All of this was explored by William Makepeace Thackery in his novel and forms the backdrop to Mira Nair’s film. Rebecca Sharp (Witherspoon), orphaned and destitute daughter of a painter and an opera dancer, goes to work at Miss Pinkerton’s Academy, where she befriends sweet Amelia Sedley (Garai). On her way to a post as a governess at Sir Pitt Crawley’s home, Becky spends a week with the Sedleys, where she flirts with Amelia’s nabob brother Joseph (Tony Maudsley). At a picnic in the Vauxhall Gardens Becky also meets Amelia’s spoiled, vain fiancé George Osborne (Rhys Meyers) and his friend, the touchingly faithful William Dobbin (Ifans), who is in love with Amelia. Though he is a tradesman’s son, George cannot bear the idea of being allied by marriage to a governess and puts Joseph off. Down but not defeated, the intrepid Becky sets off for Sir Pitt’s home.

It’s not the comfortable home of a baronet that she was expecting, but Becky soon makes her mark on the household and charms first Sir Pitt (Hoskins) and then his rich spinster sister Matilda (Atkins) who, taken with Becky’s saucy ways, invites her to live with her as her companion in Mayfair. Accompanying them on their journey is Sir Pitt’s handsome soldier son, Rawdon (Purefoy) who hopes to seduce Becky in the traditional manner. But Becky is sharper than that (see what I did there?) and she marries him. Disinherited, Rawdon and Becky are forced to live on their wits. Can Becky triumph in the end and rise in the new society? And will Amelia marry her George and live happily ever after, despite her father’s bankruptcy?

Becky Sharp: hero or villain. Discuss.

Nair clearly thinks that Becky is the hero of Vanity Fair and though she is described as a minx and a fox by characters in the film we are obviously meant to admire her tenacity and ambition and her Scarlett O’Hara like determination to fight another day. This sits oddly with the Becky I remember from the novel; Reese Witherspoon calls Becky ‘an early feminist’ but Becky is about as much of a feminist as Jordan. Book Becky is a rapacious, manipulative social climber and very much a man’s woman – she’s not interested in helping anyone but herself. This is not helped by Witherspoon playing Becky as a Regency version of Elle Woods in Legally Blonde, every setback dealt with with a breezy ‘bend and snap!’. Its seems that Witherspoon likes to be liked.

The rest of the cast, while adequate, are mainly playing archetypes, and not given a great deal to do. James Purefoy is dejected, Rhys Ifans mulish, Jonathan Rhys Meyers acts with his cheekbones and Romola Garai, while good, is stuck playing a simpering dullard with none of Becky’s wickedness or charm. The older generation come off slightly better but this is Witherspoon’s film for better or for worse.
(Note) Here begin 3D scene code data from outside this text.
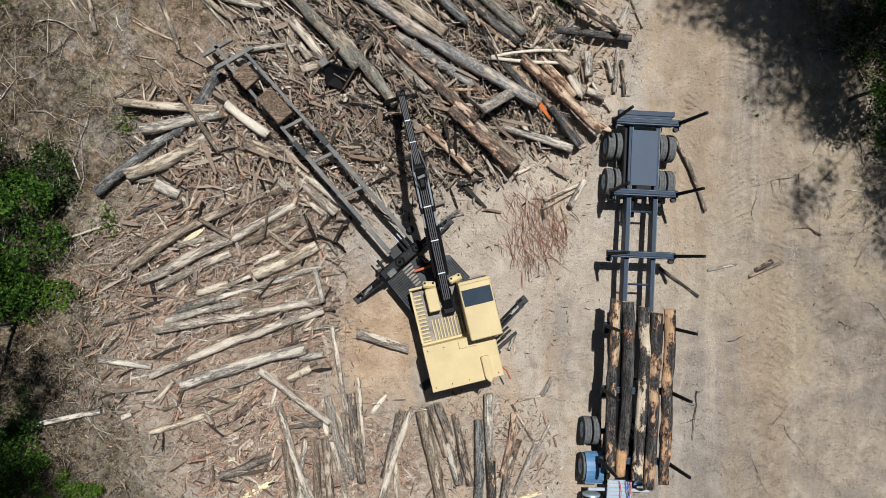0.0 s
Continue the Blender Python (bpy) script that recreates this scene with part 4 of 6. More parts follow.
lay_log("branch", -2.48, 7.07, -1.38, 8.61, 0.17, 0.40, "dark", 0.00, "dark barked branch stacked in the big log pile")
lay_log("log", -2.05, 6.94, -1.10, 8.23, 0.22, 0.38, "brown", 0.00, "brown barked log stacked in the big log pile")
lay_log("branch", -1.58, 7.77, -0.86, 8.51, 0.17, 0.20, "redbark", 0.00, "red-brown partly stripped branch stacked in the big log pile")
lay_log("branch", -0.62, 5.99, 0.10, 4.78, 0.17, 0.10, "dark", 0.00, "dark barked branch stacked in the big log pile")
lay_log("log", -1.83, 5.94, -0.62, 5.39, 0.25, 0.10, "grey", 0.00, "weathered grey log stacked in the big log pile")
lay_log("branch", -1.71, 4.91, -1.54, 4.55, 0.16, 0.00, "redbark", 0.00, "red-brown partly stripped branch stacked in the big log pile")
lay_log("branch", -5.43, 8.97, -4.35, 8.62, 0.11, 0.10, "tan", 0.00, "tan peeled branch stacked in the big log pile")
lay_log("branch", -5.32, 9.59, -4.24, 9.12, 0.13, 0.05, "grey", 0.00, "weathered grey branch stacked in the big log pile")
lay_log("branch", -3.99, 6.45, -2.79, 6.10, 0.16, 0.05, "grey", 0.00, "weathered grey branch stacked in the big log pile")
lay_log("branch", -3.64, 9.25, -2.75, 8.41, 0.13, 0.05, "pale", 0.00, "pale sun-bleached branch stacked in the big log pile")
lay_log("branch", -5.44, 8.14, -4.48, 8.06, 0.14, 0.02, "pale", 0.00, "pale sun-bleached branch stacked in the big log pile")
lay_log("log", -5.03, 10.55, -1.76, 6.96, 0.40, 0.61, "moss", 0.05, "mossy green-grey log stacked in the big log pile", bumps=0.6)
lay_log("log", -2.47, 8.24, -0.31, 5.63, 0.42, 0.59, "moss", 0.00, "mossy green-grey log stacked in the big log pile", bumps=0.6)
lay_log("log", -3.05, 10.74, 5.06, 5.73, 0.45, 0.52, "stone", -0.15, "smooth light grey log stacked in the big log pile", bumps=0.6)
lay_log("log", -0.55, 8.02, 2.70, 5.08, 0.39, 0.44, "redbark", 0.00, "red-brown partly stripped log stacked in the big log pile", bumps=0.6)
lay_log("log", -0.60, 7.53, 0.83, 6.23, 0.31, 0.32, "grey", 0.00, "weathered grey log stacked in the big log pile")
lay_log("log", -0.33, 8.29, 2.59, 6.41, 0.34, 0.36, "stone", 0.00, "smooth light grey log stacked in the big log pile", bumps=0.6)
lay_log("log", 2.86, 5.39, 3.98, 6.05, 0.38, 0.89, "grey", 0.00, "weathered grey log stacked in the big log pile")
lay_log("log", 1.73, 5.49, 4.12, 3.27, 0.40, 0.54, "redbark", 0.00, "red-brown partly stripped log stacked in the big log pile", bumps=0.6)
lay_log("log", 2.71, 5.03, 4.41, 3.53, 0.34, 0.36, "brown", 0.00, "brown barked log stacked in the big log pile")
lay_log("log", 0.77, 4.86, 2.56, 3.13, 0.27, 0.39, "orange", 0.00, "orange-brown torn log stacked in the big log pile", bumps=0.6)
lay_log("log", 3.69, 4.90, 6.38, 4.06, 0.30, 0.30, "grey", 0.00, "weathered grey log stacked in the big log pile", bumps=0.6)
lay_log("log", 4.28, 6.73, 5.56, 5.17, 0.20, 0.45, "vivid", 0.04, "vivid orange freshly torn log stacked in the big log pile")
lay_log("log", 4.44, 7.43, 7.41, 4.72, 0.38, 0.49, "orange", 0.00, "orange-brown torn log stacked in the big log pile", bumps=0.6)
lay_log("log", 5.10, 7.47, 6.42, 6.07, 0.31, 0.39, "orange", 0.00, "orange-brown torn log stacked in the big log pile")
lay_log("log", 5.71, 7.55, 6.44, 6.95, 0.43, 0.45, "brown", 0.00, "brown barked log stacked in the big log pile")
lay_log("log", 6.24, 6.85, 6.73, 6.10, 0.34, 0.38, "pale", 0.00, "pale sun-bleached log stacked in the big log pile")
lay_log("log", 6.94, 6.33, 7.64, 6.04, 0.29, 0.22, "pale", 0.00, "pale sun-bleached log stacked in the big log pile")
lay_log("log", 6.96, 7.77, 6.99, 6.84, 0.30, 0.27, "grey", 0.00, "weathered grey log stacked in the big log pile")
lay_log("branch", 0.87, 6.24, 3.03, 6.24, 0.13, 0.50, "orange", 0.00, "orange-brown torn branch stacked in the big log pile")
lay_log("branch", 3.25, 7.46, 6.15, 7.71, 0.12, 0.62, "white", 0.12, "stripped white branch stacked in the big log pile", bumps=0.6)
lay_log("branch", 3.26, 7.42, 6.20, 7.28, 0.13, 0.62, "white", -0.06, "stripped white branch stacked in the big log pile", bumps=0.6)
lay_log("log", 3.98, 7.46, 4.83, 6.38, 0.31, 0.37, "orange", 0.00, "orange-brown torn log stacked in the big log pile")
lay_log("log", 3.71, 7.30, 5.05, 5.86, 0.24, 0.43, "dark", 0.00, "dark barked log stacked in the big log pile")
lay_log("branch", 2.98, 8.60, 3.27, 7.64, 0.09, 0.50, "dark", 0.00, "dark barked branch stacked in the big log pile")
lay_log("log", 5.56, 5.66, 6.66, 4.20, 0.36, 0.33, "dark", 0.00, "dark barked log stacked in the big log pile")
lay_log("log", 5.17, 6.17, 6.08, 5.07, 0.20, 0.13, "redbark", 0.00, "red-brown partly stripped log stacked in the big log pile")
lay_log("log", 7.30, 5.08, 7.92, 4.79, 0.27, 0.13, "orange", 0.00, "orange-brown torn log stacked in the big log pile")
lay_log("branch", 7.20, 6.69, 7.94, 5.59, 0.11, 0.05, "grey", 0.00, "weathered grey branch stacked in the big log pile")
lay_log("branch", 4.69, 5.50, 5.17, 4.05, 0.09, 0.40, "grey", 0.00, "weathered grey branch stacked in the big log pile")
lay_log("branch", 5.30, 4.42, 6.03, 6.13, 0.09, 0.35, "brown", 0.00, "brown barked branch stacked in the big log pile")
lay_log("branch", 1.06, 7.15, 1.42, 6.31, 0.09, 0.45, "pale", 0.00, "pale sun-bleached branch stacked in the big log pile")
lay_log("branch", 0.22, 7.76, 1.79, 6.33, 0.11, 0.35, "grey", 0.10, "weathered grey branch stacked in the big log pile")
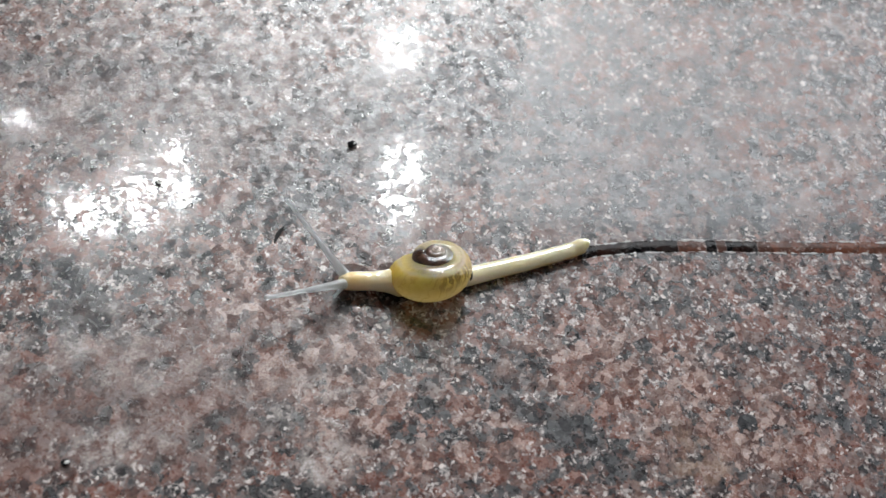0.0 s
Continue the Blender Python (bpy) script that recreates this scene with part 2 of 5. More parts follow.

The references to Empire give the film a lovely fresh look; costumes are fantastically colourful showing the new fabrics, feathers and jewellery being imported from the sub-continent – a far cry from all that white muslin. Nair takes this slightly too far when she inserts a Bollywood style number into the middle of the film (Thackeray wrote this scene as a game of charades) but for the most part it works very well, and brings a fresh eye to the period as Ang Lee did in Sense & Sensibility. The film shows what a multi-cultural society Britain was at the time, with not only black and Asian servants but also the scene where old Mr Osborne (Broadbent) wants George to marry Miss Swartz (Kathryn Drysdale) the mixed-race heiress to a Jamaican sugar fortune.

Vanity Fair is an enjoyable enough film but its not a patch on the book!